(Dataset content)
+ + +
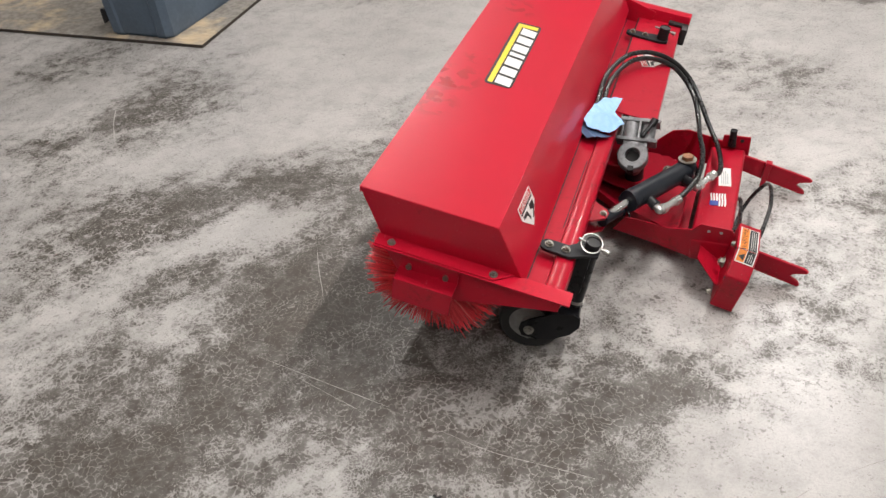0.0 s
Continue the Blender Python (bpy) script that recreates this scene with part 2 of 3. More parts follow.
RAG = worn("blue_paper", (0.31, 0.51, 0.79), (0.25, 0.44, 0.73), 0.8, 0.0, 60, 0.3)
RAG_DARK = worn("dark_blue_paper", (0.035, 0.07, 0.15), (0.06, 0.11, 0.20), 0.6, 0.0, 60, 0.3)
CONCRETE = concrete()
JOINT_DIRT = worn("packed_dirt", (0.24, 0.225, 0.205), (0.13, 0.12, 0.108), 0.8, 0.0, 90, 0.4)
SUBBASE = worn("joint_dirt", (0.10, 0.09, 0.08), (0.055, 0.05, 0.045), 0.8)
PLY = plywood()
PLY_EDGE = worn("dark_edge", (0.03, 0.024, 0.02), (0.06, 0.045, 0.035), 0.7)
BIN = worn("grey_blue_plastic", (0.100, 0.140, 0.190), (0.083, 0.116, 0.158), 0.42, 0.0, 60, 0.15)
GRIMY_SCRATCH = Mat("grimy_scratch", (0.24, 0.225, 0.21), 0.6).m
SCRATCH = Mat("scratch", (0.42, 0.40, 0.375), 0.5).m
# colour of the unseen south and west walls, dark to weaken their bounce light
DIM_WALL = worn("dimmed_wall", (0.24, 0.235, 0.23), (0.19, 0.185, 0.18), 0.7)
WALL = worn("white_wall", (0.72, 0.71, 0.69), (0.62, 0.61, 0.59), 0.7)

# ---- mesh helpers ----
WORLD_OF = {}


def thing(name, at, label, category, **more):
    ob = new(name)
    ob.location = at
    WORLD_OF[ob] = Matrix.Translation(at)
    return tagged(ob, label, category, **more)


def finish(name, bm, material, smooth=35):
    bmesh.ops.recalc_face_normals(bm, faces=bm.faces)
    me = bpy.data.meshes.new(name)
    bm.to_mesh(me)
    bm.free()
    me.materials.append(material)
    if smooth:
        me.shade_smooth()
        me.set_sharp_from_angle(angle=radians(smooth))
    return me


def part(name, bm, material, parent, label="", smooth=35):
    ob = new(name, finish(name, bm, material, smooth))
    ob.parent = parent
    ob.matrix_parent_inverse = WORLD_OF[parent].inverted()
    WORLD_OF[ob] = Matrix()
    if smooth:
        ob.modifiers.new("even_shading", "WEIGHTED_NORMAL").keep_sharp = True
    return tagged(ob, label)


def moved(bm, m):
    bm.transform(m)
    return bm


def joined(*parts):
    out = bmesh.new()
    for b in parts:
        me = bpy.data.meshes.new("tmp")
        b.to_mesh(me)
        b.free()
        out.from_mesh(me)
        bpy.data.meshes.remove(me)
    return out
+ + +
Copy out each line word for word, please, skipping the images.

0.0 s
Continue the Blender Python (bpy) script that recreates this scene with part 2 of 3. More parts follow.
RAG = worn("blue_paper", (0.31, 0.51, 0.79), (0.25, 0.44, 0.73), 0.8, 0.0, 60, 0.3)
RAG_DARK = worn("dark_blue_paper", (0.035, 0.07, 0.15), (0.06, 0.11, 0.20), 0.6, 0.0, 60, 0.3)
CONCRETE = concrete()
JOINT_DIRT = worn("packed_dirt", (0.24, 0.225, 0.205), (0.13, 0.12, 0.108), 0.8, 0.0, 90, 0.4)
SUBBASE = worn("joint_dirt", (0.10, 0.09, 0.08), (0.055, 0.05, 0.045), 0.8)
PLY = plywood()
PLY_EDGE = worn("dark_edge", (0.03, 0.024, 0.02), (0.06, 0.045, 0.035), 0.7)
BIN = worn("grey_blue_plastic", (0.100, 0.140, 0.190), (0.083, 0.116, 0.158), 0.42, 0.0, 60, 0.15)
GRIMY_SCRATCH = Mat("grimy_scratch", (0.24, 0.225, 0.21), 0.6).m
SCRATCH = Mat("scratch", (0.42, 0.40, 0.375), 0.5).m
# colour of the unseen south and west walls, dark to weaken their bounce light
DIM_WALL = worn("dimmed_wall", (0.24, 0.235, 0.23), (0.19, 0.185, 0.18), 0.7)
WALL = worn("white_wall", (0.72, 0.71, 0.69), (0.62, 0.61, 0.59), 0.7)

# ---- mesh helpers ----
WORLD_OF = {}


def thing(name, at, label, category, **more):
    ob = new(name)
    ob.location = at
    WORLD_OF[ob] = Matrix.Translation(at)
    return tagged(ob, label, category, **more)


def finish(name, bm, material, smooth=35):
    bmesh.ops.recalc_face_normals(bm, faces=bm.faces)
    me = bpy.data.meshes.new(name)
    bm.to_mesh(me)
    bm.free()
    me.materials.append(material)
    if smooth:
        me.shade_smooth()
        me.set_sharp_from_angle(angle=radians(smooth))
    return me


def part(name, bm, material, parent, label="", smooth=35):
    ob = new(name, finish(name, bm, material, smooth))
    ob.parent = parent
    ob.matrix_parent_inverse = WORLD_OF[parent].inverted()
    WORLD_OF[ob] = Matrix()
    if smooth:
        ob.modifiers.new("even_shading", "WEIGHTED_NORMAL").keep_sharp = True
    return tagged(ob, label)


def moved(bm, m):
    bm.transform(m)
    return bm


def joined(*parts):
    out = bmesh.new()
    for b in parts:
        me = bpy.data.meshes.new("tmp")
        b.to_mesh(me)
        b.free()
        out.from_mesh(me)
        bpy.data.meshes.remove(me)
    return out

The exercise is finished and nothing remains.